(WHAT NEEDS TO BE DONE)
Output only the lines running from the line bearing "for path in" through the line bearing "# ---- scene", character for character.
** START OF INPUT **
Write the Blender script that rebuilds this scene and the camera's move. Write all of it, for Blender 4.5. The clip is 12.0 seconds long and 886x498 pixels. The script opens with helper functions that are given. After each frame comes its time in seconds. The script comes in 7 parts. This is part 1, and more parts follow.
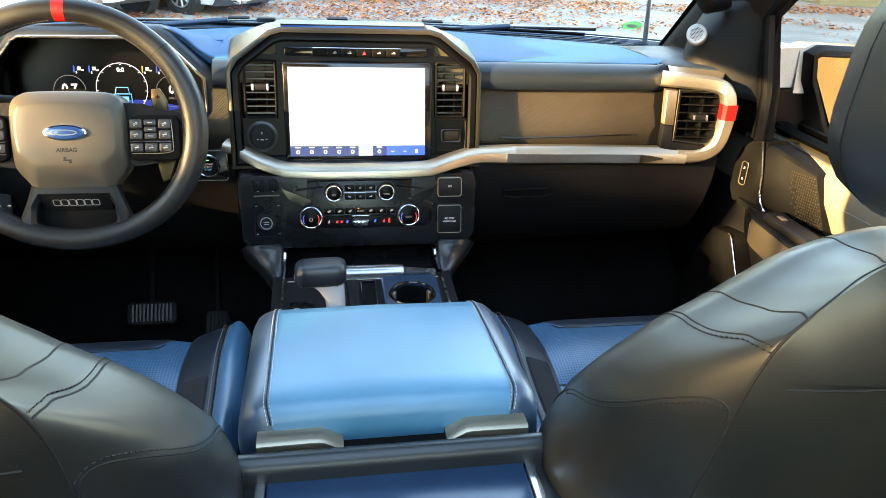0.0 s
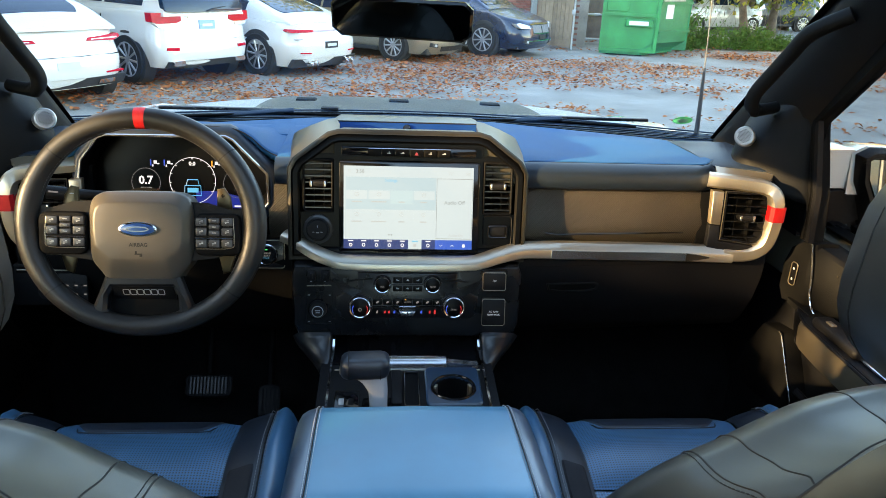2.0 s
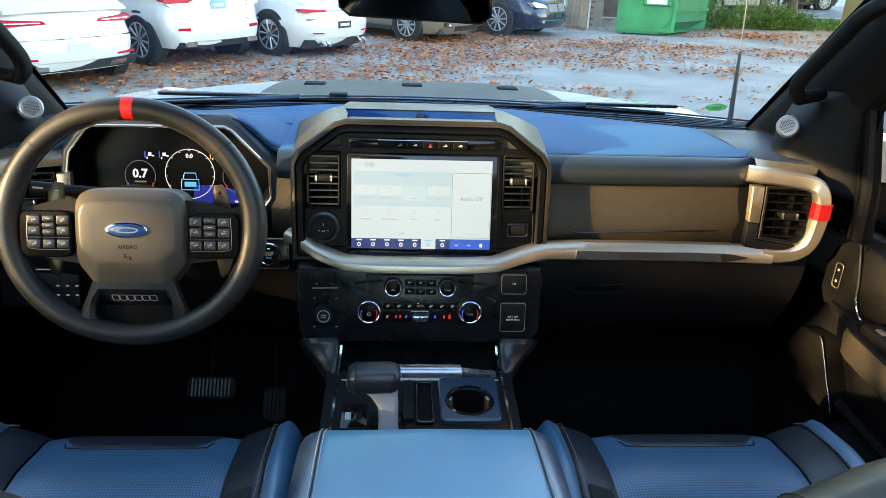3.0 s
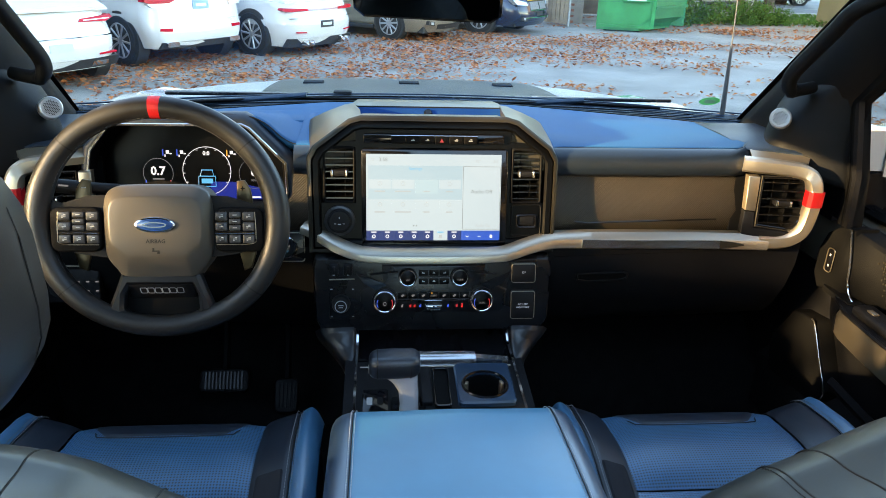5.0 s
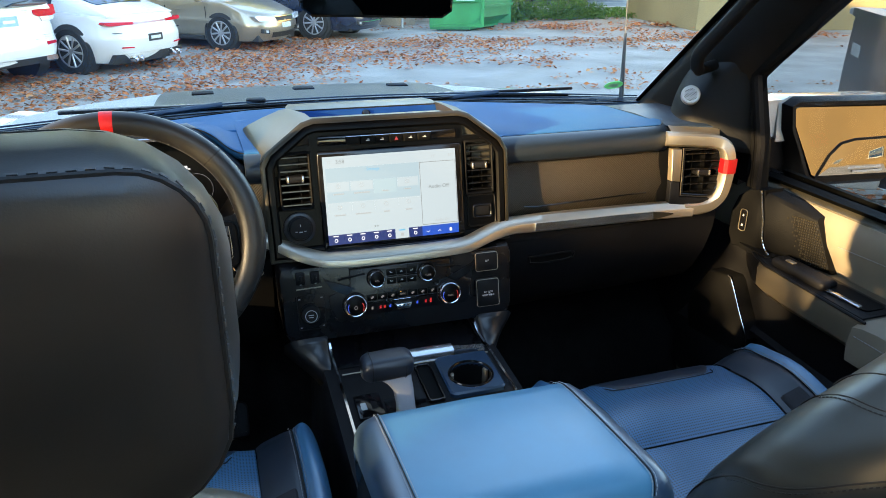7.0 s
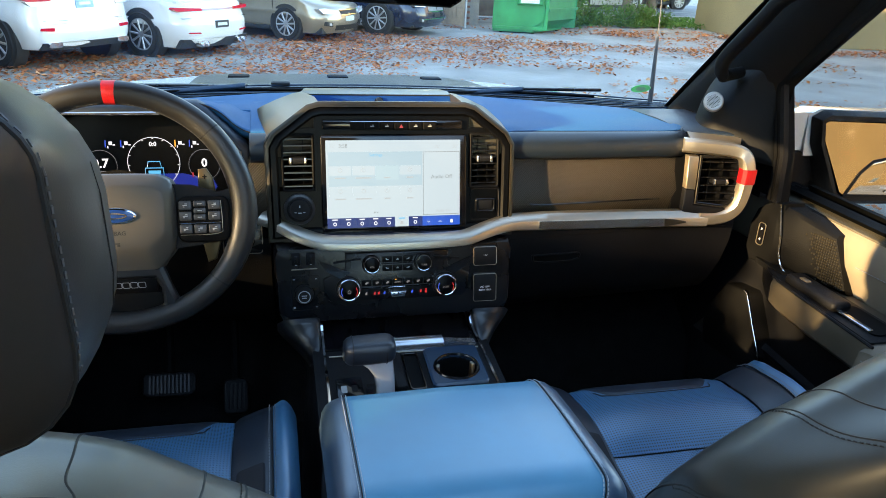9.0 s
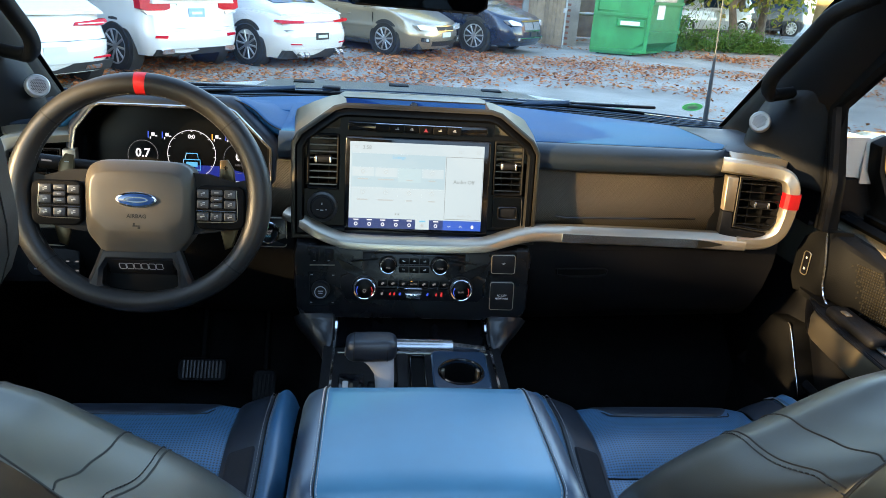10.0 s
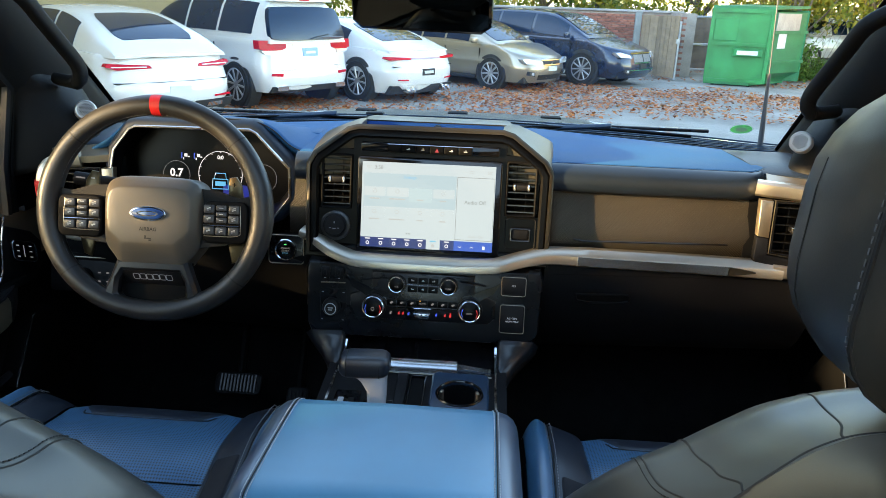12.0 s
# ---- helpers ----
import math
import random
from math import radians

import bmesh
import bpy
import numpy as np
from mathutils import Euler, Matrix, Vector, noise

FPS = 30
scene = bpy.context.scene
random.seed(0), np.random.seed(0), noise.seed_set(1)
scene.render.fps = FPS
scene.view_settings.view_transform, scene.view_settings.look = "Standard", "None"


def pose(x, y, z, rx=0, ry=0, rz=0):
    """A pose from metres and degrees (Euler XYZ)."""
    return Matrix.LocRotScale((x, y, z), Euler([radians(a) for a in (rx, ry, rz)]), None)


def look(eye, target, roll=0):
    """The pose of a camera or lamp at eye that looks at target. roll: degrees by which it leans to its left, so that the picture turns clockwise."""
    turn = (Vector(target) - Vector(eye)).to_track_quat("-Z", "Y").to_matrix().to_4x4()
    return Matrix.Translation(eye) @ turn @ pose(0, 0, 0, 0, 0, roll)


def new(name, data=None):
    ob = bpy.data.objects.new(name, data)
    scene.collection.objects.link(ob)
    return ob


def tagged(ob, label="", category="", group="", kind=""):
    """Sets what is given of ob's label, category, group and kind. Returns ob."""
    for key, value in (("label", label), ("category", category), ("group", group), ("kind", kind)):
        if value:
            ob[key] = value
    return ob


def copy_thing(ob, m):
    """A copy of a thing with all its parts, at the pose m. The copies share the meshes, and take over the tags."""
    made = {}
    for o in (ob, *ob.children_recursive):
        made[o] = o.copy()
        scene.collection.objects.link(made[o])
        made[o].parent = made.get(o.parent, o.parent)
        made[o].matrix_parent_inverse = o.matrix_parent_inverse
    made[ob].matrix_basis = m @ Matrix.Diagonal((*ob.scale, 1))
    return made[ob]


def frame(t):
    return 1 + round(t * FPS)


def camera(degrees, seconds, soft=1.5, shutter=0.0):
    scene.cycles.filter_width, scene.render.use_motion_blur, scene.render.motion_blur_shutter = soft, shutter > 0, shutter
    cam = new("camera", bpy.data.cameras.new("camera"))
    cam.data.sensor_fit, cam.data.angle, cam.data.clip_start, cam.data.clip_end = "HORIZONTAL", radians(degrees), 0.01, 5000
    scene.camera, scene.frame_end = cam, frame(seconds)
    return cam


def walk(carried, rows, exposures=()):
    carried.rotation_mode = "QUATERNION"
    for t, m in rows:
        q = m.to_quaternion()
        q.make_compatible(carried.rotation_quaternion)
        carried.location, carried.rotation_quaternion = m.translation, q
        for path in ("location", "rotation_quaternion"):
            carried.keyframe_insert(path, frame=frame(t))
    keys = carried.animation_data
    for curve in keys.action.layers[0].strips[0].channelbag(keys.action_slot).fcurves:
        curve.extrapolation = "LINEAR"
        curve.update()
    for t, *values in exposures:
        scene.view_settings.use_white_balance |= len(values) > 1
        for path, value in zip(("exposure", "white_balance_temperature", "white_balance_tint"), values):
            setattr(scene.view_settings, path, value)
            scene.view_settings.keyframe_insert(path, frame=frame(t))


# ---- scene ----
** END OF INPUT **
** START OF INPUT **
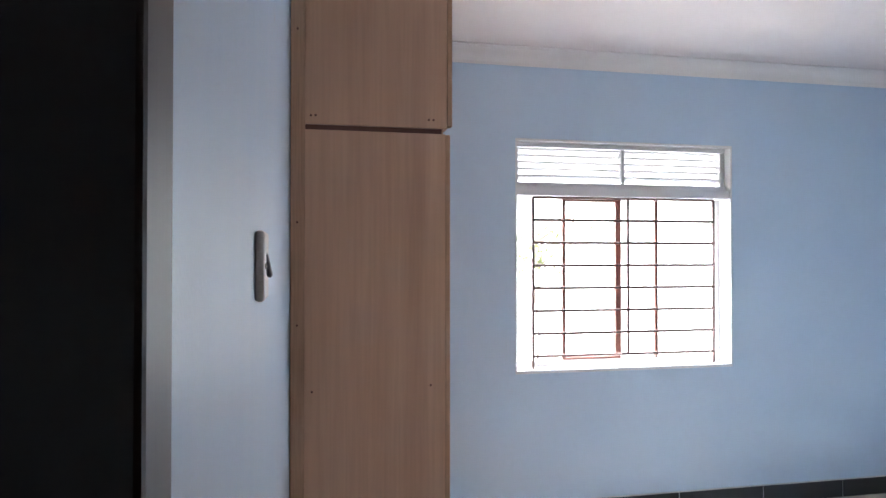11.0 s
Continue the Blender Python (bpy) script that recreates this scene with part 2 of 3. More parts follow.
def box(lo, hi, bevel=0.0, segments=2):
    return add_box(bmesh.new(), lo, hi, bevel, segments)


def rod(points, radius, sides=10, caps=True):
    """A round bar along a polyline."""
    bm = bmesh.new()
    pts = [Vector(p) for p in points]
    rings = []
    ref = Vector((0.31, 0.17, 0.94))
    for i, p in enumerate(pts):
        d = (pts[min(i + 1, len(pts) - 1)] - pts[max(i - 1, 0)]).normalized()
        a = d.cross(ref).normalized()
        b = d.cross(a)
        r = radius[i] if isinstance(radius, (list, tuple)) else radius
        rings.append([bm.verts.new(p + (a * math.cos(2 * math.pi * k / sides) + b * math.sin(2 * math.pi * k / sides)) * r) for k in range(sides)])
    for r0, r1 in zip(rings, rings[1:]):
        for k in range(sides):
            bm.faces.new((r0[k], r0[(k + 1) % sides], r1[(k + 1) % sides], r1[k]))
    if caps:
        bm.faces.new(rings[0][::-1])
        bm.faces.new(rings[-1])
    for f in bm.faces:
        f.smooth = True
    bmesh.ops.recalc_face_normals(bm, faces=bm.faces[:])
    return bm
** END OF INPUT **
** START OF INPUT **
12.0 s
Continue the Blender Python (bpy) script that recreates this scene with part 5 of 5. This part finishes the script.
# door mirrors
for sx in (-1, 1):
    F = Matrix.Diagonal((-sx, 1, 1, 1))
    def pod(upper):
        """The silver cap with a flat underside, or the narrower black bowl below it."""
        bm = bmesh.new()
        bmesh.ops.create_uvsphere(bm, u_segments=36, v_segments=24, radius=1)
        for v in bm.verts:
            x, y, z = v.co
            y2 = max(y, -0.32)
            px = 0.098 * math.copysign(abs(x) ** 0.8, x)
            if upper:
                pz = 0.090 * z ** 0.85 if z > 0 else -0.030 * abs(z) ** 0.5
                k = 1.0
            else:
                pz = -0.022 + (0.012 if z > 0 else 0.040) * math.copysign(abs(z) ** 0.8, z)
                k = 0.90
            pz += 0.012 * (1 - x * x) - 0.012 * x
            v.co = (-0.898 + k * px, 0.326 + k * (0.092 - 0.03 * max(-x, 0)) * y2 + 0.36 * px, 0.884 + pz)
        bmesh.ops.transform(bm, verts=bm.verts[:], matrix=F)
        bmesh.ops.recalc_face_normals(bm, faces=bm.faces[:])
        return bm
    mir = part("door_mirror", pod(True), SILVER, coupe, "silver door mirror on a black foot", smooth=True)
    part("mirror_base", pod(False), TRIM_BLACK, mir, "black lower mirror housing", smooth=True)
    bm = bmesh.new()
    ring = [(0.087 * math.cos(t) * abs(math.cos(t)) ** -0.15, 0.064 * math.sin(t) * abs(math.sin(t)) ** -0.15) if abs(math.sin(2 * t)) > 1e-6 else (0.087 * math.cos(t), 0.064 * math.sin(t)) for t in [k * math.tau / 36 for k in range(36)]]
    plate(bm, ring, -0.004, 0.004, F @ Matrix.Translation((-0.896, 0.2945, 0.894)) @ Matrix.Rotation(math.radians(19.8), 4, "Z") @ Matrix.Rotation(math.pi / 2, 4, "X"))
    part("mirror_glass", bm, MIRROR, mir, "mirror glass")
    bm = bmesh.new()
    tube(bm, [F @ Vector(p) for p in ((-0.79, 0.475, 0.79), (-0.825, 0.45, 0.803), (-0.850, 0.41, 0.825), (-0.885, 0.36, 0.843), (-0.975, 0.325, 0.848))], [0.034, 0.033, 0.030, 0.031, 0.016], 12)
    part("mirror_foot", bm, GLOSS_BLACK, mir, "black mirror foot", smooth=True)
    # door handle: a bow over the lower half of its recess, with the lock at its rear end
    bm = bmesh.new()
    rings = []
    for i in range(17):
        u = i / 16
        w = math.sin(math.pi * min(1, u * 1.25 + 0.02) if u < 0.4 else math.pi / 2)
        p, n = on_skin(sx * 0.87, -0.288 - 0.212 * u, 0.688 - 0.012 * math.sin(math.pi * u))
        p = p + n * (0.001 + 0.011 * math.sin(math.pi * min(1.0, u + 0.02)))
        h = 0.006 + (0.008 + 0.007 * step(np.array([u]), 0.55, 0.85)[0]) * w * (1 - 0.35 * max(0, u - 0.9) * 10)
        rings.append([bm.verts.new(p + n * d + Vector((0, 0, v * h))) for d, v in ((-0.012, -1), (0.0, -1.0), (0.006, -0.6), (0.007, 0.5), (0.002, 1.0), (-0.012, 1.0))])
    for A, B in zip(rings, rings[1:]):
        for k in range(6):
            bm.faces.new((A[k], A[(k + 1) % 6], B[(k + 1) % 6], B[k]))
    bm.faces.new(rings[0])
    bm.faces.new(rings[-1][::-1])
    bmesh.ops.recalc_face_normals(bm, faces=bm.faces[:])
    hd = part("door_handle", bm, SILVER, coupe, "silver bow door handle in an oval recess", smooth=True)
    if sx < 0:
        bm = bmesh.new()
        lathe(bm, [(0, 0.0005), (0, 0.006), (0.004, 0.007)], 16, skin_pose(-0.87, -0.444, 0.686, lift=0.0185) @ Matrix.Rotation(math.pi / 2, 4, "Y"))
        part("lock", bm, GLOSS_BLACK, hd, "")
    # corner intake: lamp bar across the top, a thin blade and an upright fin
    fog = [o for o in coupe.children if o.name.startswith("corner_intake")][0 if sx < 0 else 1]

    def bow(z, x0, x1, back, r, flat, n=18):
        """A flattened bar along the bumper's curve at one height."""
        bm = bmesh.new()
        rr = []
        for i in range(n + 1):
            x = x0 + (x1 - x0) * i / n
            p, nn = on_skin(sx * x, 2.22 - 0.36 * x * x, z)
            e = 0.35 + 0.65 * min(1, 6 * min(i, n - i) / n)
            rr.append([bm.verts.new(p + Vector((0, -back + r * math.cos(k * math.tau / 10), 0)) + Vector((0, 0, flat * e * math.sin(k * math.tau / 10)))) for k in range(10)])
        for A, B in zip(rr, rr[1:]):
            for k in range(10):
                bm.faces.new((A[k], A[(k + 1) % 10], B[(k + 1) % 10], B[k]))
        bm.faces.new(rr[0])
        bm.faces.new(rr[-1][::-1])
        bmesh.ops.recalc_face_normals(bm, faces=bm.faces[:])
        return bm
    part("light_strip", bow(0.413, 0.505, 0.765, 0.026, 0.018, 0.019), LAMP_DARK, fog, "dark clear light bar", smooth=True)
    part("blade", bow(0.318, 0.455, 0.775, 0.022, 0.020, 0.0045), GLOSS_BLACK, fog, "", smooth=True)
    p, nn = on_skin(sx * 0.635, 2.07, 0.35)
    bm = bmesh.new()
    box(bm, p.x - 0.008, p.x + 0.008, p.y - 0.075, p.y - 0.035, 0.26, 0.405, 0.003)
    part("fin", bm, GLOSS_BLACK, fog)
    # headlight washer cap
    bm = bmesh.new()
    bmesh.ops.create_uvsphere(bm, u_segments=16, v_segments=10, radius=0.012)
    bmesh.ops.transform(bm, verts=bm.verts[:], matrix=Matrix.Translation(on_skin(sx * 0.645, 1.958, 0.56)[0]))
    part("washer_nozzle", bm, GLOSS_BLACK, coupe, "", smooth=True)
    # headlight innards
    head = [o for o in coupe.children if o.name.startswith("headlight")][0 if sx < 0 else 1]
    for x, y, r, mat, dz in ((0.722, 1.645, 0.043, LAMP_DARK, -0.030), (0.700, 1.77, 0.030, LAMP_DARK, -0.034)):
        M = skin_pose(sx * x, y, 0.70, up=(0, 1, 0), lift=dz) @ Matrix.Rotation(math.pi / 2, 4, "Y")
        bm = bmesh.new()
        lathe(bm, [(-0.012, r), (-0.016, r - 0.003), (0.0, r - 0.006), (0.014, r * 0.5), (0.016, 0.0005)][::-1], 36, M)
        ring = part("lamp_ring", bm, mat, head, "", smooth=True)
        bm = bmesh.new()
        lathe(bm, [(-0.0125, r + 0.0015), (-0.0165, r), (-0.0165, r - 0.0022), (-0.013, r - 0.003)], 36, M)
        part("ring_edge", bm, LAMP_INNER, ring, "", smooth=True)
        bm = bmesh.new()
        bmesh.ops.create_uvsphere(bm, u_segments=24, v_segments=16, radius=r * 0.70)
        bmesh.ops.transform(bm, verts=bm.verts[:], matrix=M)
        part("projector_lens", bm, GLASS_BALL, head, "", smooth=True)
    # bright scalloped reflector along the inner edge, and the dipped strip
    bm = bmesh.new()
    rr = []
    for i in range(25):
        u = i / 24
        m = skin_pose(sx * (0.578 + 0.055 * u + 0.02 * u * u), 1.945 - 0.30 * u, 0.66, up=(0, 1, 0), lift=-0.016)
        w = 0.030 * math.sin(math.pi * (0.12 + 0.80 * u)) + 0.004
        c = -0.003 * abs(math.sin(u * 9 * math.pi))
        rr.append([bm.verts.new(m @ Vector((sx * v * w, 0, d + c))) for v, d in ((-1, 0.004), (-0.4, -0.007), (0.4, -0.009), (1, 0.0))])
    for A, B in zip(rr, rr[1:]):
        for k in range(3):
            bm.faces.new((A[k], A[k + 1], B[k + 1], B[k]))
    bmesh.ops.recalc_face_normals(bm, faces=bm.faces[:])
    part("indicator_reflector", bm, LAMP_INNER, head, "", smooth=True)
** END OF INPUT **
(TASK OUTPUT)
        for path in ("location", "rotation_quaternion"):
            carried.keyframe_insert(path, frame=frame(t))
    keys = carried.animation_data
    for curve in keys.action.layers[0].strips[0].channelbag(keys.action_slot).fcurves:
        curve.extrapolation = "LINEAR"
        curve.update()
    for t, *values in exposures:
        scene.view_settings.use_white_balance |= len(values) > 1
        for path, value in zip(("exposure", "white_balance_temperature", "white_balance_tint"), values):
            setattr(scene.view_settings, path, value)
            scene.view_settings.keyframe_insert(path, frame=frame(t))


# ---- scene ----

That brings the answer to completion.